> _Problem_:
Repeat the whole listing below, word for word.

·····

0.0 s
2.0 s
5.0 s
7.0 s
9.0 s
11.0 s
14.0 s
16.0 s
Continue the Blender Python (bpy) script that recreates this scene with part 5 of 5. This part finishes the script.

·····

> _The completed task_:
0.0 s
2.0 s
5.0 s
7.0 s
9.0 s
11.0 s
14.0 s
16.0 s
Continue the Blender Python (bpy) script that recreates this scene with part 5 of 5. This part finishes the script.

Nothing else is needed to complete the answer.